* What you need to do
Repeat, exactly and completely, the material that follows. Omit the pictures.

----- Raw data

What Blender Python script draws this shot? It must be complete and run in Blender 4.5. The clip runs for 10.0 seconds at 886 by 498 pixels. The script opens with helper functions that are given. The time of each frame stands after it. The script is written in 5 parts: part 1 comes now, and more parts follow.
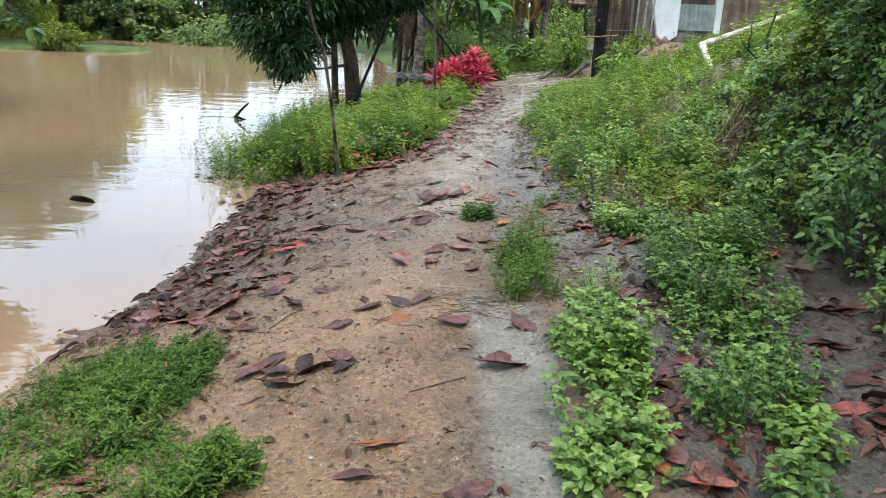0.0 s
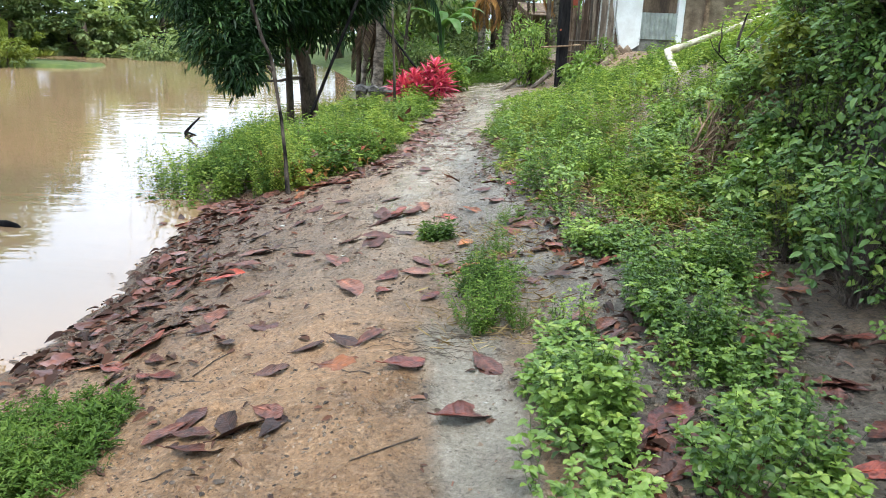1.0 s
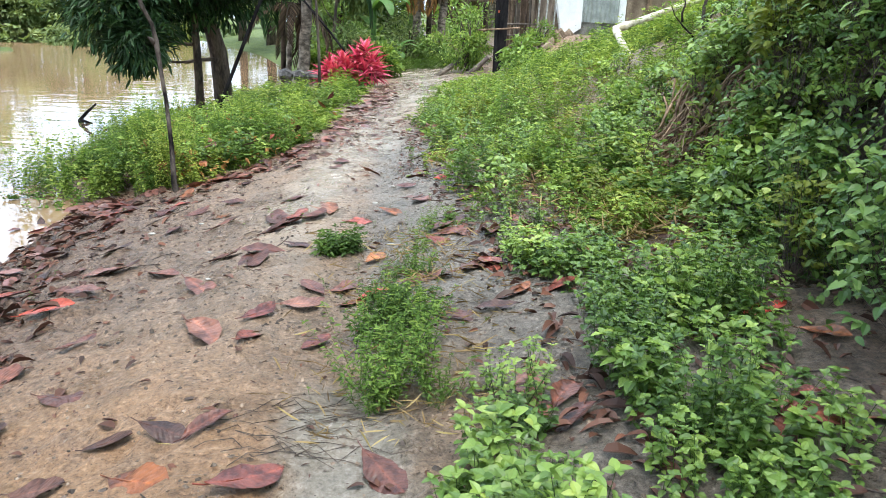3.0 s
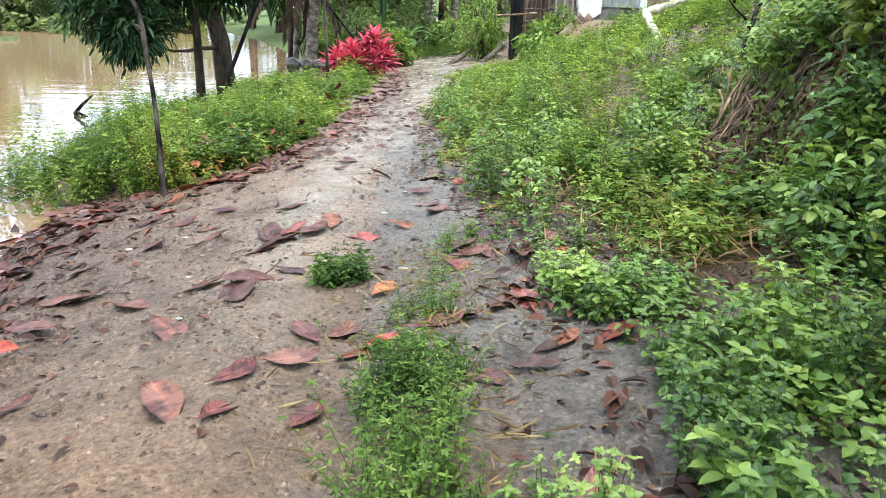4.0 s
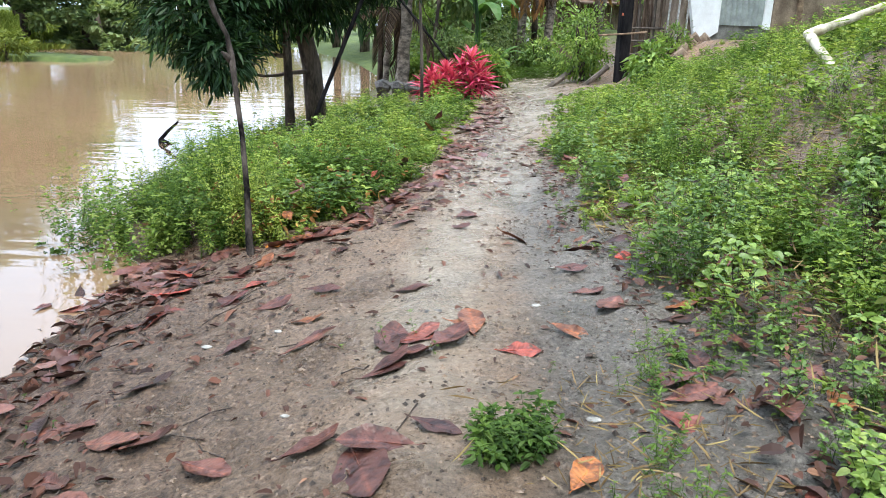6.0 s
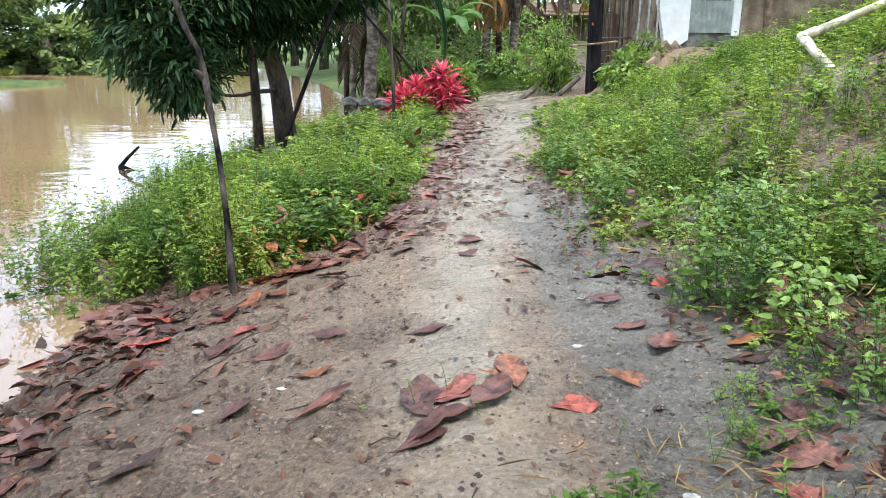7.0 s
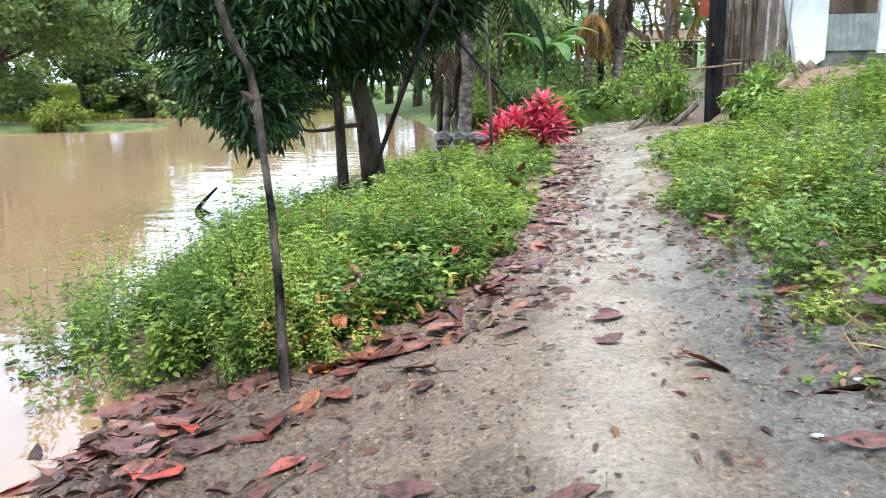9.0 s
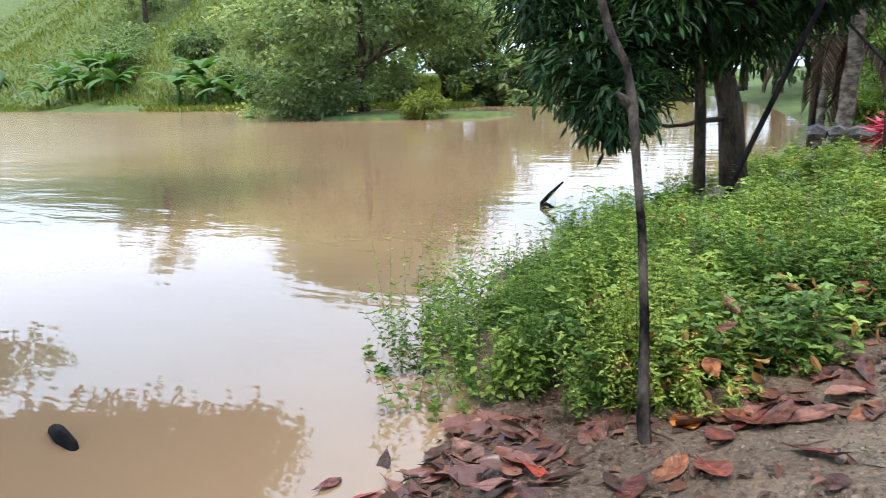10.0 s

----------

* Result
What Blender Python script draws this shot? It must be complete and run in Blender 4.5. The clip runs for 10.0 seconds at 886 by 498 pixels. The script opens with helper functions that are given. The time of each frame stands after it. The script is written in 5 parts: part 1 comes now, and more parts follow.
0.0 s
1.0 s
3.0 s
4.0 s
6.0 s
7.0 s
9.0 s
10.0 s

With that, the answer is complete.